Challenge: Every line below is to be copied exactly, with the pictures left out.

- - -

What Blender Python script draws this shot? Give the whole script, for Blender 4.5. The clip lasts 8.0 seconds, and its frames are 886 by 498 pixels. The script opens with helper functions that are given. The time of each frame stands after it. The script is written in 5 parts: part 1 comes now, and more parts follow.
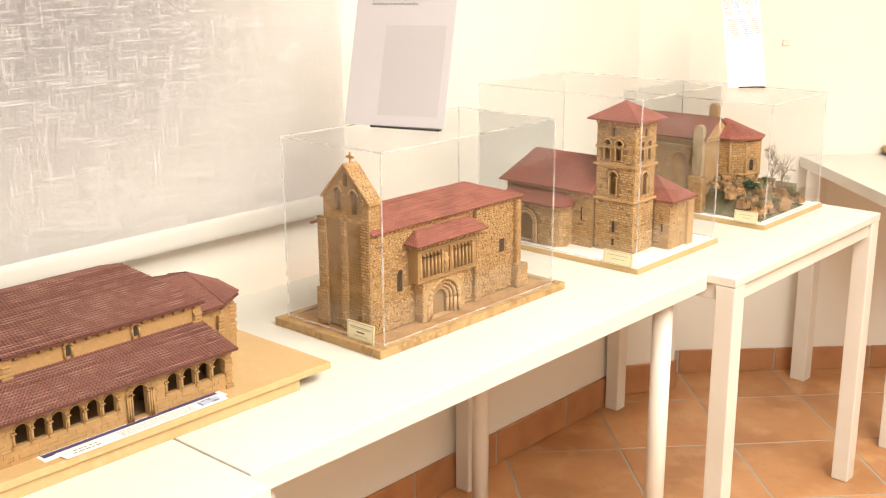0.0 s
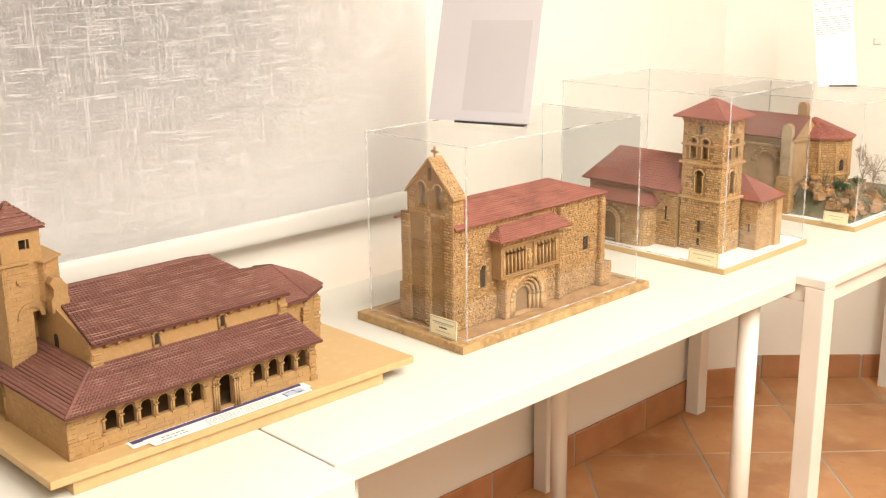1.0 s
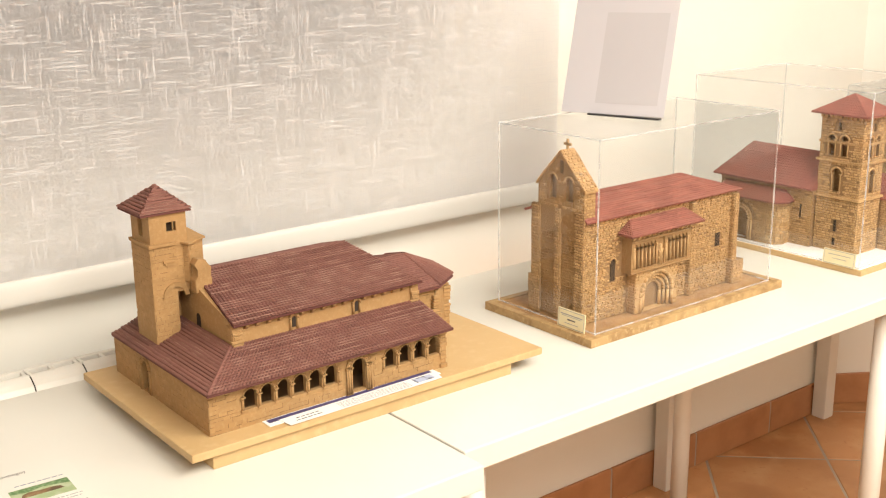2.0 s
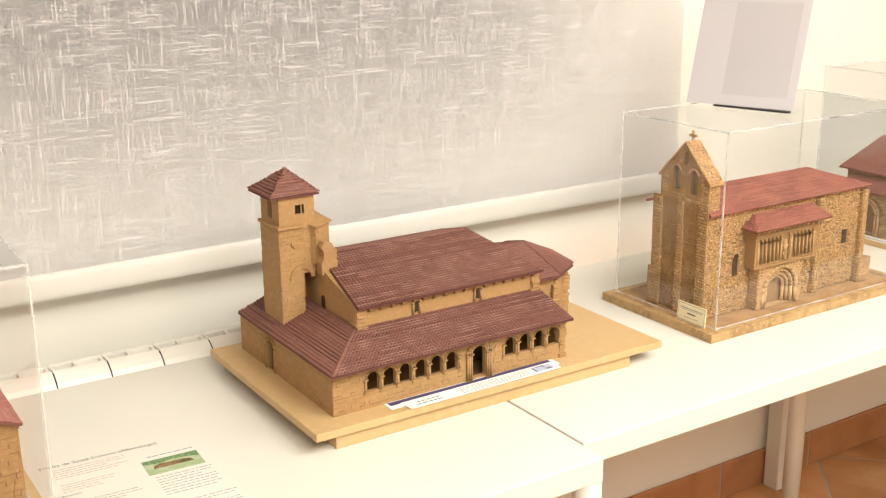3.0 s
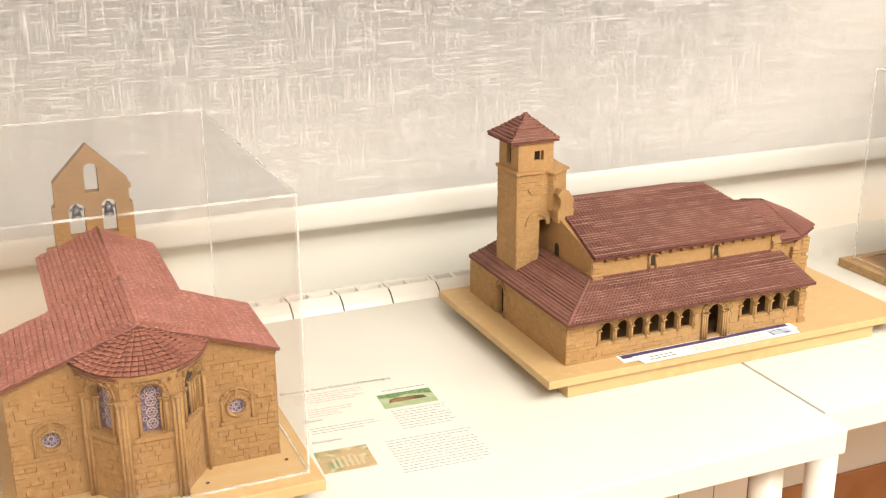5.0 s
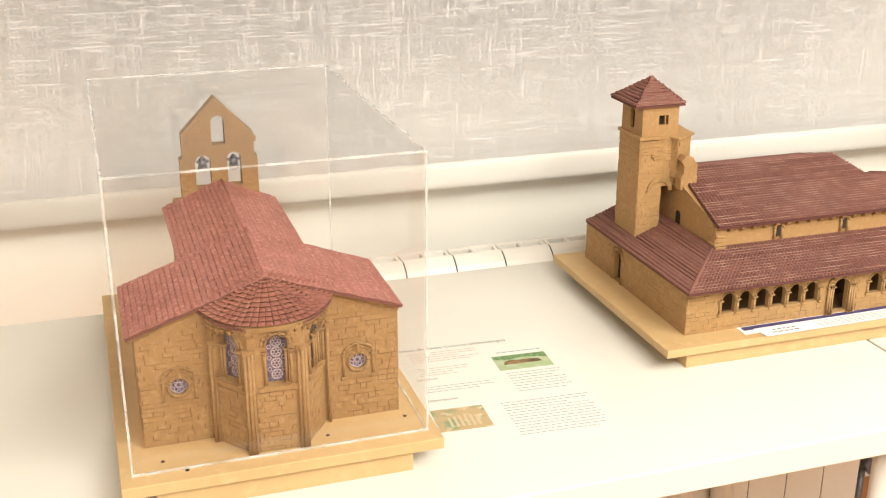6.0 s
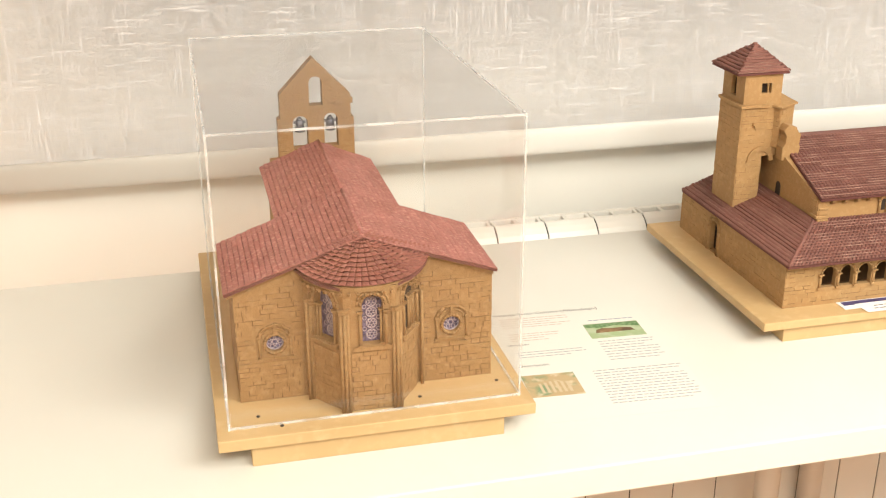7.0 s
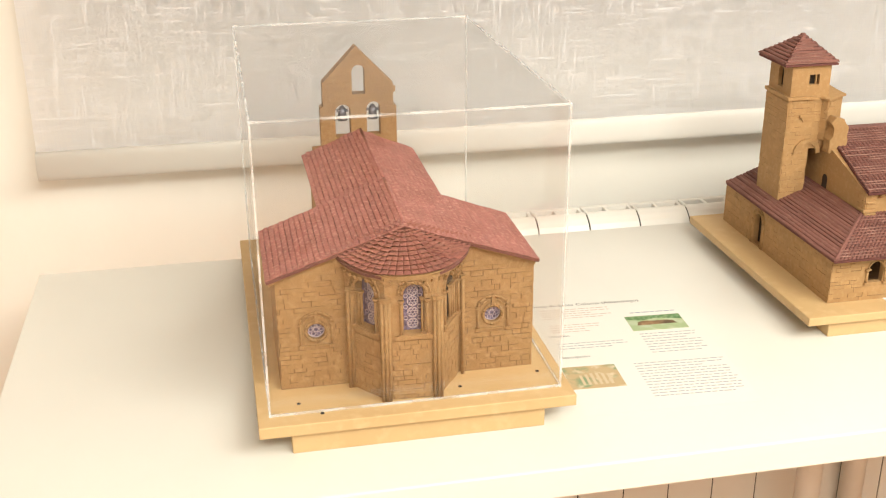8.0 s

- - -

Task solution:
What Blender Python script draws this shot? Give the whole script, for Blender 4.5. The clip lasts 8.0 seconds, and its frames are 886 by 498 pixels. The script opens with helper functions that are given. The time of each frame stands after it. The script is written in 5 parts: part 1 comes now, and more parts follow.
0.0 s
1.0 s
2.0 s
3.0 s
5.0 s
6.0 s
7.0 s
8.0 s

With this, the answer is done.